The origin of the place-name is from the Old Norse word toft meaning a building site or a curtilage. The addition of Fish in the 15th century may be a family name or may indicate a connection with fishing. The place-name appears as Toft in the Domesday Book of 1086 and as Fishtoft in 1416.
The parish lies along the north-east side of The Haven and accommodates the Pilgrim Fathers Memorial at Scotia Creek.
Fishtoft comprises three aspects – open countryside, the village of Fishtoft, and suburban overspill from Boston. The fields along Burton Croft Road are bounded by dykes which are a home to water voles (an endangered species in the United Kingdom – Fishtoft is one of only 181 sites where voles can still be found). Fishtoft has a school, an Anglican church, a shop (at Hawthorn Tree Corner), and football and cricket clubs.
The parish church is dedicated to the Saxon saint St Guthlac. The stonework contains traces of Norman work. There is a reference to the church in the Domesday Book.
The 18th-century Reading Room, a red brick building just off Rectory Close, is now a private house – it was for many decades used as a centre of learning and education.
The historic centre of the village was formerly an island in the tidal marshes – one of a series of islands around the coast of The Wash (each one marked by a medieval church). The parishes along the coast of the Wash had no eastern boundaries, and were continually expanding as new land was reclaimed from the tidal marshes. The marshes produced methane gas which spontaneously ignited to produce flares, giving rise to the belief that they were haunted by spirits and that the new land needed cleansing before it was safe to use. This may account for the veneration of St Guthlac at Fishtoft, the saint being renowned for driving out devils; a medieval statue of St Guthlac can be seen high up on the tower of the Fishtoft parish church, and formerly held the whip with which he cleansed the land of evil spirits.
The statue of St Guthlac set into the west tower is of considerable interest. Nikolaus Pevsner, in his volume on Lincolnshire (Buildings of England series) says that it is older than the fabric of the tower. It is possible that this is the original statue of the Guthlac cult, and would have been located inside the chancel.
As well as the parish church of St Guthlac there was a priory "cell" (or small religious house) on the site of what is now Stoke Priory house on the corner of Gaysfield Road; some remains of the priory cell could be seen in the garden of the house until recently. There was also a small medieval wayside chapel on the western side of Church Green Road, the site indicated by a significant elevation of ground just north of the bungalow opposite The Grange. In addition, the ground at the corner of Clampgate Road and Burton Croft Road, in what is now an open field, formerly held a substantial medieval building, possibly a manor house, called Panels (or Panals) which included a chapel.

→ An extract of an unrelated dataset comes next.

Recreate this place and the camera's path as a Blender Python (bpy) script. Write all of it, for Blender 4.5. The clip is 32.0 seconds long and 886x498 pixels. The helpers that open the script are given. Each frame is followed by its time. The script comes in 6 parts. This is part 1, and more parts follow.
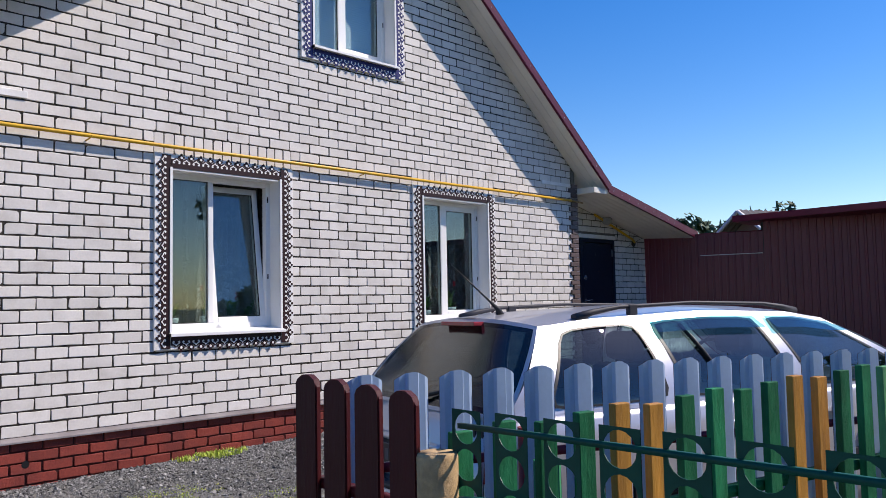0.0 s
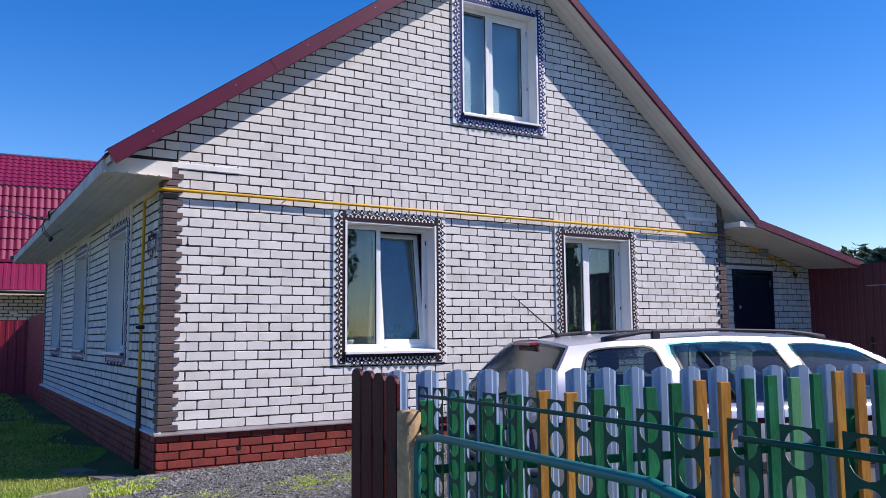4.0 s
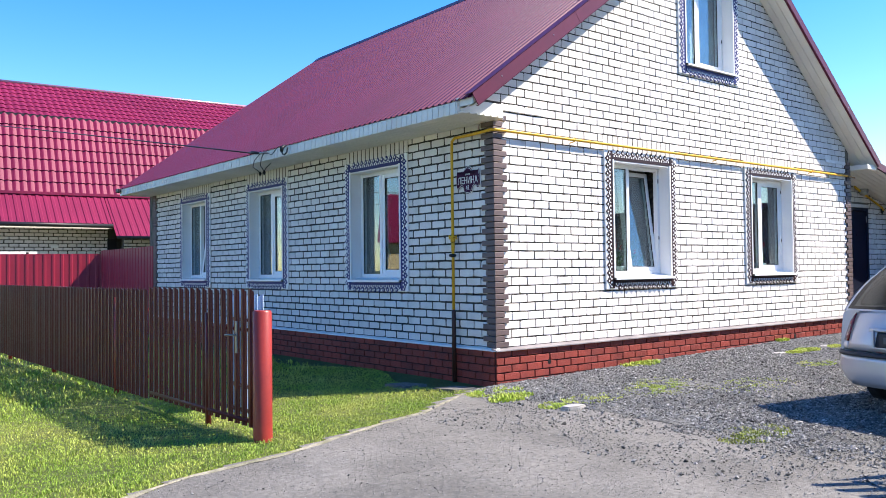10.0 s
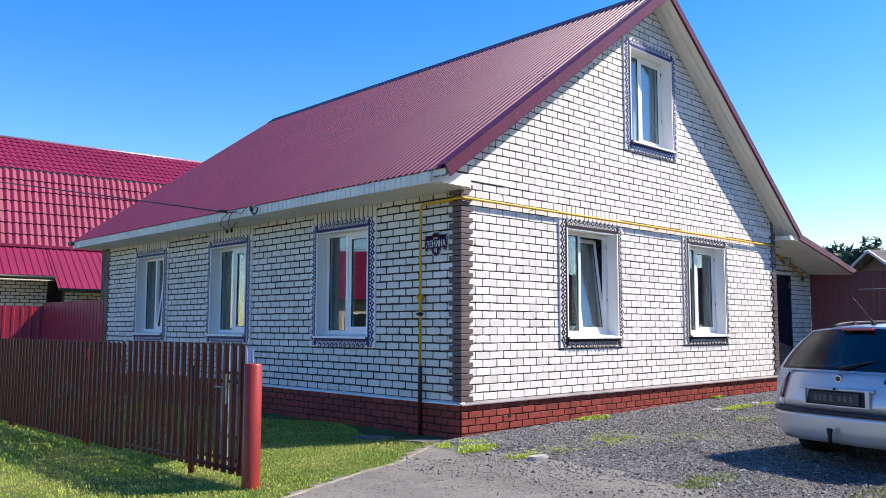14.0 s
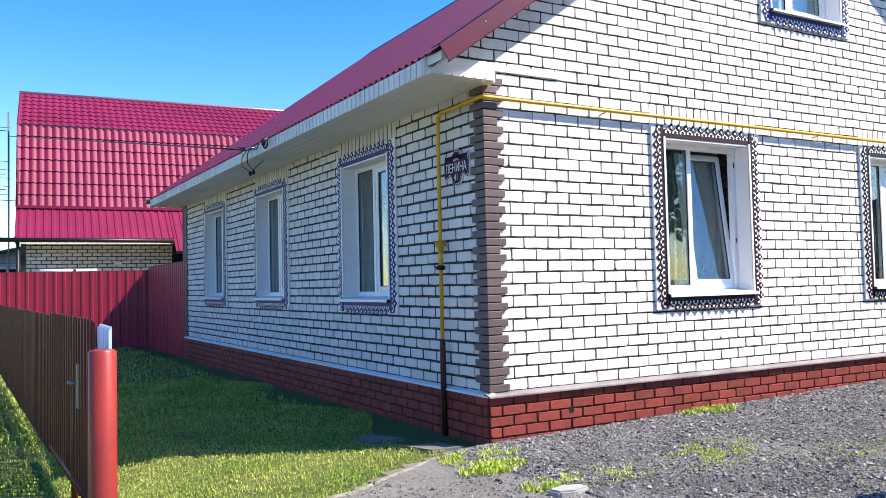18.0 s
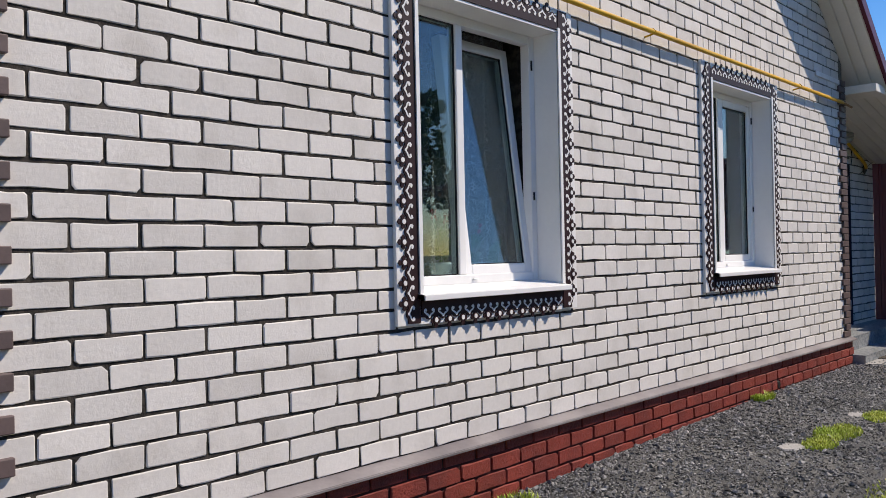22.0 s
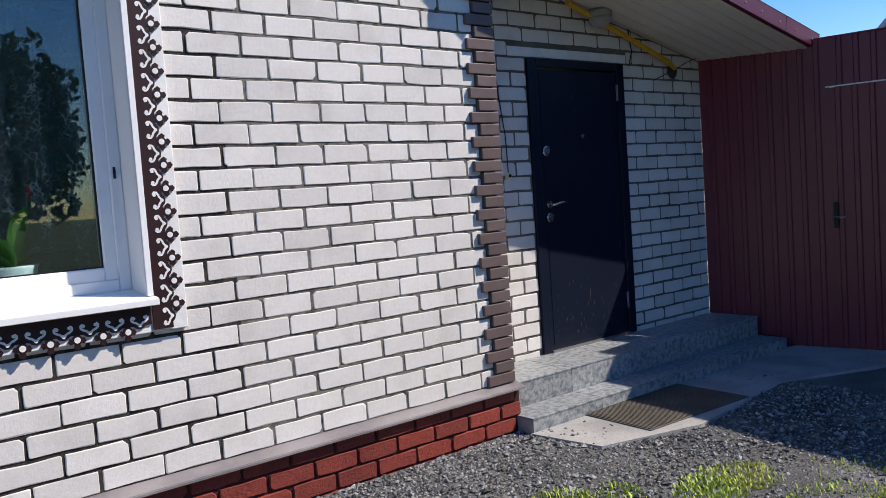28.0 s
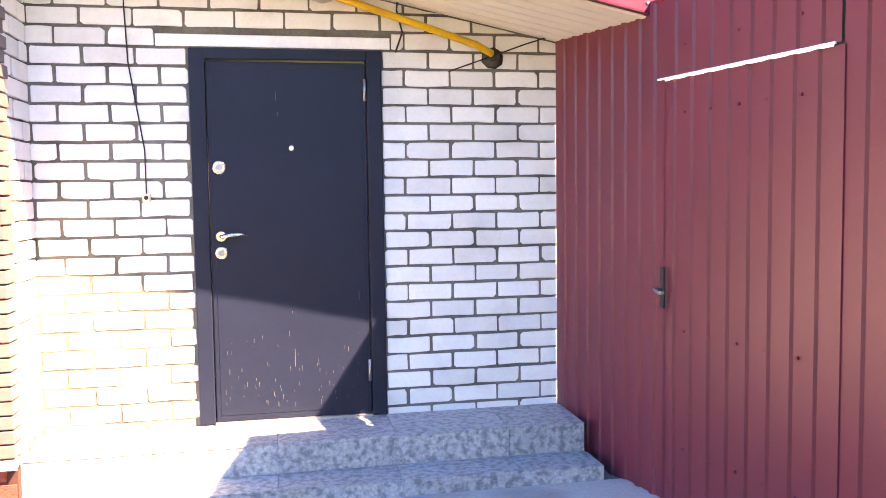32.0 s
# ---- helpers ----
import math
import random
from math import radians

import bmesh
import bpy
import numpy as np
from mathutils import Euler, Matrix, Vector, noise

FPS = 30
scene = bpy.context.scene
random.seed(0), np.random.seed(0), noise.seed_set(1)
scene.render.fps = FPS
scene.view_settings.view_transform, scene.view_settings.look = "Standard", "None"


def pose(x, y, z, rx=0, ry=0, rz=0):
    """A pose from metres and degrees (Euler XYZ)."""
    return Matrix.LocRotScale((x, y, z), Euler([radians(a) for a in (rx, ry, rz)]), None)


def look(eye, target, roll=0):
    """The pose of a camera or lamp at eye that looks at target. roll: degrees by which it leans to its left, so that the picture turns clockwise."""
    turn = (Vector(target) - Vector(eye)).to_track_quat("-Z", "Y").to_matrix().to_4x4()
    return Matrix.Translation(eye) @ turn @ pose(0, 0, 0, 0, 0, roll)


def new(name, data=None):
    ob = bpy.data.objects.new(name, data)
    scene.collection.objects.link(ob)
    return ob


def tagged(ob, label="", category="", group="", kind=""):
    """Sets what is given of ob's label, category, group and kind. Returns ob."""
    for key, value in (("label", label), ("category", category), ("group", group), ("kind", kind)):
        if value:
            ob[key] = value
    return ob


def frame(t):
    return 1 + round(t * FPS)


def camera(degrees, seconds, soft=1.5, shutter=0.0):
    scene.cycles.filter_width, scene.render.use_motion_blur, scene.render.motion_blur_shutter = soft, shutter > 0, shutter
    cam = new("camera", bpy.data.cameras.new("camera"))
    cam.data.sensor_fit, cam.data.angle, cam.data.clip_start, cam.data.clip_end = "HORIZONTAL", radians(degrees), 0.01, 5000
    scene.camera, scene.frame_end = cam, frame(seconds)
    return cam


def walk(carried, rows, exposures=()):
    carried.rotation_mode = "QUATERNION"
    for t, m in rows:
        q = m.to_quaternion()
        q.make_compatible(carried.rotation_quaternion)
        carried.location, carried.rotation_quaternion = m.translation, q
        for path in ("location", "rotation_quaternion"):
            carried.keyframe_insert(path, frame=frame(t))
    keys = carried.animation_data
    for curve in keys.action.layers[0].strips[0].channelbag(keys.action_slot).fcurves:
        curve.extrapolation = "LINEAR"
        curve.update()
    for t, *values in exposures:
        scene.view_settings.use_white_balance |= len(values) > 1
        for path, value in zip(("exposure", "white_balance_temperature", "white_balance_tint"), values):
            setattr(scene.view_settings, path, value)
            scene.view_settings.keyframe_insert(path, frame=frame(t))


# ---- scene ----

The arrangement of religious buildings in medieval Fishtoft has given rise to speculation that the village may have been the centre of a cult of St Guthlac based on what is now the parish church, the monks of the priory cell helping to minister to the cult, and the wayside chapel in Church Green Road acting as a "slipper chapel" for pilgrims approaching the village along the permanent road from Boston.
The feast of St Guthlac is held on 11 April.
Some evidence of a Roman settlement has been found in the area. There was also an important Anglo-Saxon settlement in the area, confirmed by an excavation on what is now Saxon Gardens. There was a separate hamlet in the parish called Fenne, dating back to the 13th century, in the area that later contained the Ball House Inn, Rochford Tower and Hawthorn Tree Corner. This area formed almost a separate community in the 1950s with its own community hall.
An important feature of the parish is the Hobhole Drain, constructed in the 19th century for land drainage purposes, which enters the River Witham near the Pilgrim Fathers Memorial.
The water tower that formerly stood at the end of Cut End Road has recently been demolished – it was an exact copy of the water tower that still stands in Sutterton.